Latu lo recibió con los brazos abiertos y los ojos húmedos y lo apretó contra su pecho. Ahmose se abalanzó a su cuello y le besó en la frente. La flota levó anclas. Todos se pusieron de pie, despidiendo con la mirada el barco de la princesa que en esos momentos se alejaba hacia el Norte, mientras que ellos lo hacían hacia el Sur, hasta que los ojos, cansados, dejaron de mirar.

Volvieron a la cámara y se sentaron como si nada hubiera ocurrido.
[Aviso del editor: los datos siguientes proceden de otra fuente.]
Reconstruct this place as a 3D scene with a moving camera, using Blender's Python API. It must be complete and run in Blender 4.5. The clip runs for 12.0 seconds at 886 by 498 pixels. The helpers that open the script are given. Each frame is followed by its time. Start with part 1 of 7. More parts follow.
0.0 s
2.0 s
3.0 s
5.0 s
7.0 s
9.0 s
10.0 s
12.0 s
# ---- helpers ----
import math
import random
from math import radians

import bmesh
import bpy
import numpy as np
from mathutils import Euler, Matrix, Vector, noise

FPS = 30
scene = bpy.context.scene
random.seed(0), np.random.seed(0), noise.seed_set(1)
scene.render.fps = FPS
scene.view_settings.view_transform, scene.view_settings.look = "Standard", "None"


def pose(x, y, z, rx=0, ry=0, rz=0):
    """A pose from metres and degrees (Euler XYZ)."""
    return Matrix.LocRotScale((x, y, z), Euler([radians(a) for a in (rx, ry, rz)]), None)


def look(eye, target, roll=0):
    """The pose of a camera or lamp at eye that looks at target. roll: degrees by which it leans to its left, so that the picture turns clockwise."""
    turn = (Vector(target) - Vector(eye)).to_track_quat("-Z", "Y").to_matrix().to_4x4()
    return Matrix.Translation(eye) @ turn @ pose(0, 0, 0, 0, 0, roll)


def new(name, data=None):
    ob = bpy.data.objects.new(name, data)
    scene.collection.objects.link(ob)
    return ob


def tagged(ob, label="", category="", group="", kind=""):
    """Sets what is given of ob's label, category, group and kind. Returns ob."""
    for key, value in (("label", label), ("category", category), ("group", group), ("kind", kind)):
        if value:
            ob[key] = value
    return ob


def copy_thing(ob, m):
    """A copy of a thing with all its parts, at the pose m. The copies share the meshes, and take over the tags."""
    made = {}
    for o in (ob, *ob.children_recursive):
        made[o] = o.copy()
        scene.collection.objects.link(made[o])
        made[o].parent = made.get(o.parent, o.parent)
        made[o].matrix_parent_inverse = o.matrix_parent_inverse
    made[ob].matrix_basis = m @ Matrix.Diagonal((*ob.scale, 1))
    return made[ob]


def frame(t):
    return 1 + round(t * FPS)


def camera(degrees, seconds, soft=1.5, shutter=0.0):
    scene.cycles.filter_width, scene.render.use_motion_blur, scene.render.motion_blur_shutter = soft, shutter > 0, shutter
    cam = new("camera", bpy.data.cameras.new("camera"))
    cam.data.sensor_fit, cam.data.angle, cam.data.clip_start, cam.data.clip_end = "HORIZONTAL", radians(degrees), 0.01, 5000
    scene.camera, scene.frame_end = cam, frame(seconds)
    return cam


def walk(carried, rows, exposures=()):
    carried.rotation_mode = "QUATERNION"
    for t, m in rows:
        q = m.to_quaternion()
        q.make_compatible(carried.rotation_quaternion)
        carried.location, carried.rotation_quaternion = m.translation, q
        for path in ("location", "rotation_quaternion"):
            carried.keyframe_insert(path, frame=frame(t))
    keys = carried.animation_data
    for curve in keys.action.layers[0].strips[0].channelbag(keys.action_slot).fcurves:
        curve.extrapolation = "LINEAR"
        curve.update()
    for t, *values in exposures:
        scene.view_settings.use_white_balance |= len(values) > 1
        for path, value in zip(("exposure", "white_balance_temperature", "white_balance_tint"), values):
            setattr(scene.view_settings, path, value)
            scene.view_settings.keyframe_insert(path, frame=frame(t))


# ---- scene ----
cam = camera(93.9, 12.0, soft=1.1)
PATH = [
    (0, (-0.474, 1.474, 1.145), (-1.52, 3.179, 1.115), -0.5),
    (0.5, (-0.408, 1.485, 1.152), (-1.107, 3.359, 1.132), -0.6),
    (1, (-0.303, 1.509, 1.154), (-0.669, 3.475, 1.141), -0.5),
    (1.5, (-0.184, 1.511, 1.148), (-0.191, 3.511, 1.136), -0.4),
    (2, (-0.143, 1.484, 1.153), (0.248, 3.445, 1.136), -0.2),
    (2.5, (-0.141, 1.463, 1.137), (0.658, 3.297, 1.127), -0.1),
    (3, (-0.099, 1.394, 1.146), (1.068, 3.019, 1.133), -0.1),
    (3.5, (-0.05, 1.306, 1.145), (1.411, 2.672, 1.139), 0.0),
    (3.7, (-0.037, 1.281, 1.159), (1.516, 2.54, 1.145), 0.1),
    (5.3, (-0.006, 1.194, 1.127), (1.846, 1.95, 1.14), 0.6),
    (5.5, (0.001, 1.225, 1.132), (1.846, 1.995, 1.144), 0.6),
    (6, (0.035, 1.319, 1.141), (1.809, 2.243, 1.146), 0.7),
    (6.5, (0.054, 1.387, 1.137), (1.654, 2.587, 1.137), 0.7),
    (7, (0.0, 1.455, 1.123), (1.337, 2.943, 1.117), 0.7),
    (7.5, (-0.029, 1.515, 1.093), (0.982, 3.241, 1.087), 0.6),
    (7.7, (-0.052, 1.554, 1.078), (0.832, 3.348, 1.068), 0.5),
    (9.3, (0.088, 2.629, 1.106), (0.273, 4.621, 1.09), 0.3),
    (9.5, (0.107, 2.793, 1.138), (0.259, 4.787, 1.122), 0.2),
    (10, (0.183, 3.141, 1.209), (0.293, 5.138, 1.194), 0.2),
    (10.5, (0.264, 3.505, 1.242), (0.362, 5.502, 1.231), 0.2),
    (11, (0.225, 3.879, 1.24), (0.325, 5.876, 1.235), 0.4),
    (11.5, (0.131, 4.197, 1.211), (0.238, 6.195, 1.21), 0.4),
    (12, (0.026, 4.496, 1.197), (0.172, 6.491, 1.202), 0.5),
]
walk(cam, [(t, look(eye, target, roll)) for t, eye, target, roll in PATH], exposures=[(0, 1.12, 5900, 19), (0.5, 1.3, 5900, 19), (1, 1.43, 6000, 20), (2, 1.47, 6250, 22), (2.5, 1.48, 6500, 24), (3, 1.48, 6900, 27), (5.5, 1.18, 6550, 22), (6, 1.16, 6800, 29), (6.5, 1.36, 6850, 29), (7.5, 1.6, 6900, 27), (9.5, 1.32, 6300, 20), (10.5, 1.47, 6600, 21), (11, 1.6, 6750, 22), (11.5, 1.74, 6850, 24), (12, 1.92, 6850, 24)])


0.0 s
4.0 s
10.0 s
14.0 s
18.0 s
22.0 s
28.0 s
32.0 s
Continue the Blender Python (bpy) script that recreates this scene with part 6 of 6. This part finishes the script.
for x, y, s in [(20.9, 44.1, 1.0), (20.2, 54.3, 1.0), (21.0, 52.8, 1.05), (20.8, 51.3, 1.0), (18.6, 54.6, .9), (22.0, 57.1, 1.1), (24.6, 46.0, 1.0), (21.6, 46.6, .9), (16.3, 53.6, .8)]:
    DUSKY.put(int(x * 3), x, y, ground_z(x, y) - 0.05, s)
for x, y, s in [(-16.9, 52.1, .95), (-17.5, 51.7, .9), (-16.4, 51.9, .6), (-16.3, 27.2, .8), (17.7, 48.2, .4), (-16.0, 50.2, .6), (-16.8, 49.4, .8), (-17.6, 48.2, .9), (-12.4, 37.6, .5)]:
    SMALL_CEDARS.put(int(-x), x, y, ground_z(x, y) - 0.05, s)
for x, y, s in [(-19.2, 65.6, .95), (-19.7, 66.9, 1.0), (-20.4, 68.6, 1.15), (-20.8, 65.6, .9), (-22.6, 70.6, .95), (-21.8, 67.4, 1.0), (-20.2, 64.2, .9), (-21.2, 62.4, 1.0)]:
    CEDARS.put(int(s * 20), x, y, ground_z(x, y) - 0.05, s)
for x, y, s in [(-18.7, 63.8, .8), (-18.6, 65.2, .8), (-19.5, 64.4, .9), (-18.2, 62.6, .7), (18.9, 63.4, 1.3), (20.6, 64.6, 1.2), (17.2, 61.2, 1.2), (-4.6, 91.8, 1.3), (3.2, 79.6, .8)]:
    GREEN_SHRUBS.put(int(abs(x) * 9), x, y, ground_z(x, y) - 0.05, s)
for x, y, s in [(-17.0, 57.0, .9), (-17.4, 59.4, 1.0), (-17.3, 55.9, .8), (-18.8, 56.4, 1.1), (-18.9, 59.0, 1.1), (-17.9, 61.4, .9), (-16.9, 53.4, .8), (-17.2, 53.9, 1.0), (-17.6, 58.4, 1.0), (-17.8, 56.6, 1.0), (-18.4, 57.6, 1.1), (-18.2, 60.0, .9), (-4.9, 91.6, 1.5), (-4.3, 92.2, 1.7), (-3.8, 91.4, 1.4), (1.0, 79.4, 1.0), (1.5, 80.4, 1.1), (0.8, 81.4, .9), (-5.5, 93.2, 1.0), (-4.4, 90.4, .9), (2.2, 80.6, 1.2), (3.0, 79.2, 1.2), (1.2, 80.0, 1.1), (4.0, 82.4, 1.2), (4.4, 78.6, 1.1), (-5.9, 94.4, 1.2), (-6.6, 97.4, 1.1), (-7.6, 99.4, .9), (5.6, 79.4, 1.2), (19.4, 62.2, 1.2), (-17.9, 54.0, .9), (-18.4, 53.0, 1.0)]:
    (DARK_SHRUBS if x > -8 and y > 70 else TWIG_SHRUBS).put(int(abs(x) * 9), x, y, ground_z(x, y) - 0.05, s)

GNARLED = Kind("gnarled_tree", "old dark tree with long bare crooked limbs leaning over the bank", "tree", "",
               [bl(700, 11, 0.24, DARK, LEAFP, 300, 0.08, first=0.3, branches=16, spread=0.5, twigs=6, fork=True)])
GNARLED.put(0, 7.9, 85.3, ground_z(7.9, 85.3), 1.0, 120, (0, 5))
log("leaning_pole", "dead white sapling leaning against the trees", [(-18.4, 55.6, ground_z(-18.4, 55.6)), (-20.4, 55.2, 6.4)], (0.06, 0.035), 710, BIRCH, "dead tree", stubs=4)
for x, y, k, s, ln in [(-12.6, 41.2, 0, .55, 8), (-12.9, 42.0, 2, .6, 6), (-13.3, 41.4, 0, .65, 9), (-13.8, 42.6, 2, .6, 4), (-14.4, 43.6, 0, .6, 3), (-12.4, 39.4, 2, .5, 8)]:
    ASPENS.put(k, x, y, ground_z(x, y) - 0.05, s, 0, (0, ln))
Isfinis se distraía mirando las aldeas y sus forzudos hombres de cuerpos de cobre. No obstante, su corazón lo llevaba a la cámara. ¿Qué estaría pensando Latu? Latu es un buen hombre cuyo corazón está ya viejo, y ha renunciado a todo menos al amor de Egipto. Él mismo no era ajeno a una preocupación que le asaltaba, sin saber si había acertado o, por el contrario, había errado. Pero ¿qué mortal podía alcanzar su objetivo tal y como se lo había planteado, sin calcular lo que podía surgir? ¿Cuántas personas, dirigiéndose a la cima de la montaña, se ven precipitadas al profundo valle? ¿Cuántos cazadores disparan la flecha a la presa y esta se les echa encima y los persigue?